AioClock: Overview¶
Introduction¶
AioClock is a lightweight, asynchronous task scheduling framework designed for Python applications. It provides a structured approach to managing, scheduling, and executing tasks with integrated dependency injection, making it highly modular and testable.
Key Components¶
1. AioClock Application¶
The central orchestrator for all tasks. It initializes, manages, and executes tasks based on their defined triggers.
2. Dependency Injection System¶
A built-in system for injecting dependencies into tasks, enabling loose coupling and improving testability. It uses FastDepends internally, which is very fimiliar with FastAPI Dependency Injection System
3. Task¶
A unit of work that can be scheduled and executed asynchronously. Tasks are defined using specific triggers that determine their execution conditions.
4. Trigger¶
Conditions or events that initiate task execution. It includes
- Every: Repeats a task at regular intervals.
- At: Executes a task at a specified time.
- Once: Runs a task a single time.
- OnStartUp: Runs when the application starts. (DEPRECATED in favor of lifespan)
- OnShutDown: Executes during application shutdown. (DEPRECATED in favor of lifespan)
- Forever: Continuously runs a task in an infinite loop.
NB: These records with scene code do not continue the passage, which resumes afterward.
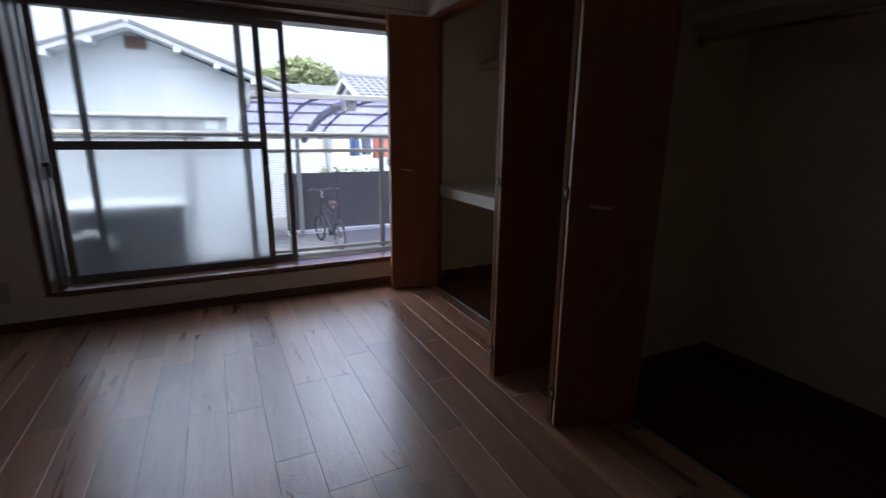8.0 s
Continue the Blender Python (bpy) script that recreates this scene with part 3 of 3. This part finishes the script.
def roof_slope(parent, a, b, c, d, thick=0.10, cols=0, rows=0):
    """One roof plane a-b (eave) to d-c (ridge) with rounded tile rows."""
    a, b, c, d = (Vector(v) for v in (a, b, c, d))
    n = (b - a).cross(d - a).normalized()
    bm = bmesh.new()
    lo = [bm.verts.new(v) for v in (a, b, c, d)]
    hi = [bm.verts.new(v + n * thick) for v in (a, b, c, d)]
    bm.faces.new(lo[::-1])
    bm.faces.new(hi)
    for i in range(4):
        bm.faces.new((lo[i], lo[(i + 1) % 4], hi[(i + 1) % 4], hi[i]))
    roof = part("roof", bm, TILE, parent)
    if cols:
        bm = bmesh.new()
        for i in range(cols + 1):
            u = i / cols
            p, q = a.lerp(b, u) + n * thick, d.lerp(c, u) + n * thick
            rod(bm, p, q, 0.055, 6)
        for j in range(rows):
            v = j / rows
            p, q = a.lerp(d, v) + n * (thick + 0.02), b.lerp(c, v) + n * (thick + 0.02)
            rod(bm, p, q, 0.03, 5)
        tiles = part("roof_tiles", bm, TILE, roof, "rows of curved grey tiles")
        tiles["kind"] = "stuff"
    return roof


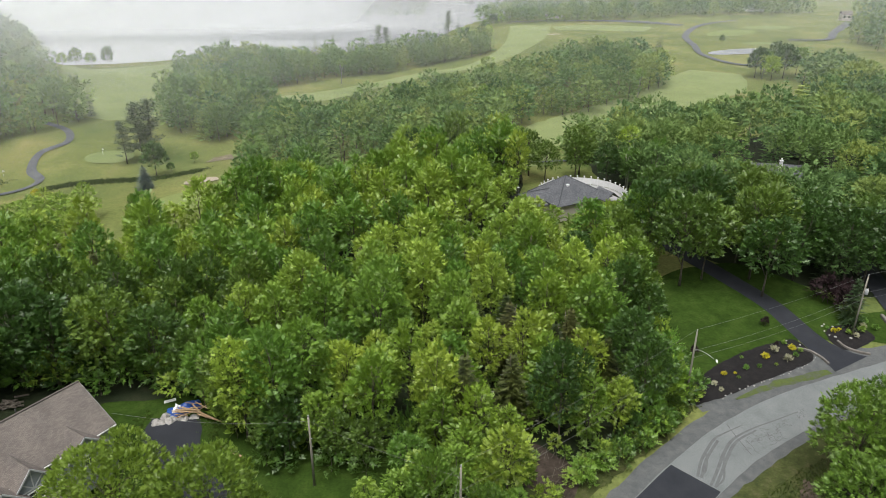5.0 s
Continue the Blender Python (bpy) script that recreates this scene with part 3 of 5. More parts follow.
maples, lights, darks = stand(0.54, 8, 0.32)
coarse_stand = stand(0.82, 7, 0.48)
bigs = [grow("shade_tree", s, h, r, b, cl, gap, 8, 0.56 * gap, mat, M_BARK, lab, "tree", "large trees beside the drives") for s, h, r, b, cl, gap, mat, lab in [
    (10, 15.0, 5.0, 3.2, 13, 0.6, M_DARKLEAF, "large dark green shade tree with a spreading crown"), (12, 13.5, 4.4, 2.8, 11, 0.58, M_DARKLEAF, "rounded dark green shade tree on a lawn"),
    (14, 14.0, 6.3, 2.0, 17, 0.42, M_NEARLEAF, "broad mid-green maple beside a driveway"), (15, 10.0, 3.8, 1.2, 10, 0.4, M_MIDLEAF, "round green maple at the roadside"),
    (19, 12.5, 5.6, 1.6, 15, 0.42, M_NEARLEAF, "bright green maple beside a driveway")]]
bushes = [grow("wild_shrub", s, h, r, 0.2, 4, 0.7, 6, 0.36, mat, M_BARK, lab, "shrub", "shrubs along the wood's edge") for s, h, r, mat, lab in [
    (16, 4.2, 1.9, M_MAPLE, "leafy green shrub at the edge of a wood"), (17, 3.2, 1.6, M_DARKLEAF, "dark green undergrowth shrub"), (18, 5.0, 1.8, M_LIGHTLEAF, "light green sapling thicket")]]
spruces = [grow_spruce("spruce_tree", s, h, r, 1.0, t, 13, 13, 0.5, M_SPRUCE, lab, "conifer", "conifers of the woods", 0.25) for s, h, r, t, lab in [
    (21, 12.5, 2.4, 22, "dull olive spruce standing among broadleaf trees"), (22, 11.0, 2.1, 20, "dark green spruce with drooping boughs")]]


def scatter(poly, gap, seed, jitter=0.38, keep_out=()):
    """Places in a polygon of the plan, unevenly spaced about gap metres apart."""
    rng = np.random.default_rng(seed)
    p = np.array(poly, float)
    out = []
    row = 0
    for y in np.arange(p[:, 1].min(), p[:, 1].max(), gap * 0.88):
        row += 1
        for x in np.arange(p[:, 0].min() + (row % 2) * gap / 2, p[:, 0].max(), gap):
            out.append((x + rng.normal(0, jitter * gap * 0.6), y + rng.normal(0, jitter * gap * 0.6)))
    o = np.array(out)
    ok = inside(o[:, 0], o[:, 1], poly)
    for x, y, r in keep_out:
        ok &= np.hypot(o[:, 0] - x, o[:, 1] - y) > r
    return o[ok]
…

- Cron: Uses cron syntax for scheduling.
- OrTrigger: Initiate with a list of triggers, and executes when at least one of the included triggers activate.
5. Group¶
A logical collection of tasks. Groups allow related tasks to be bundled and managed together, simplifying task organization and execution. Group allow you to code with aioclock in modular way.
6. Task Runner¶
The engine that monitors and executes tasks according to their triggers, ensuring tasks run in the correct order and at the right time.
7. Serve¶
The entry point that starts the AioClock application. It initiates the task runner, which monitors and executes tasks based on their triggers.
8. Lifespan¶
A context manager that will be used to handle the startup and shutdown of the application. It is used inside AioClock application.
9. Callable¶
A function or method associated with a task, executed when the task's trigger condition is met.
Diagrams¶
Ownership¶
In AioClock, tasks are managed through clear ownership within groups, using dependency injection. Groups encapsulate related tasks, each with specific triggers and callables. The include_group() function integrates these groups into the AioClock application, while standalone tasks are managed with decorators like @aioclock.task. This structure ensures that tasks are organized, maintainable, and easy to scale, with each component having a defined responsibility within the application. The dependency injection system in AioClock allows you to override a callable with another through the application interface, facilitating testing. For example, instead of returning a session from a PostgreSQL database with get_session, you can override it to use get_sqlite_session, which provides a SQLite session instead. This flexibility makes it easier to swap out components for testing or other purposes without changing the core logic.
Aioclock LifeCycle¶
This diagram shows the lifecycle of an AioClock application. It starts with the app.serve() call, which gathers all tasks and groups. The application then checks for startup tasks, runs them, and proceeds to other tasks. If a shutdown task is detected, it's executed before the application gracefully exits. If no shutdown tasks are present, the application simply exits. The diagram ensures a clear, step-by-step process for task management within the AioClock framework, ensuring tasks are executed in the proper order.
P.S: Since startup and shutdown task are deprcated, lifespan has same side effect as them, with extra benefit of having them with a shared memory state. Please reffer to lifespan API Documentation to understand it better with examples.
Task Runner Execution Flow¶
This diagram breaks down how a task is handled in the AioClock system. The task runner first receives the task, checks if it’s still valid to run, and then either waits for the appropriate trigger (like a scheduled time) or finishes if it’s no longer needed. If valid, the task is executed; otherwise, the system gracefully exits. This loop continues until all tasks are either completed or stopped, ensuring everything runs smoothly and on time.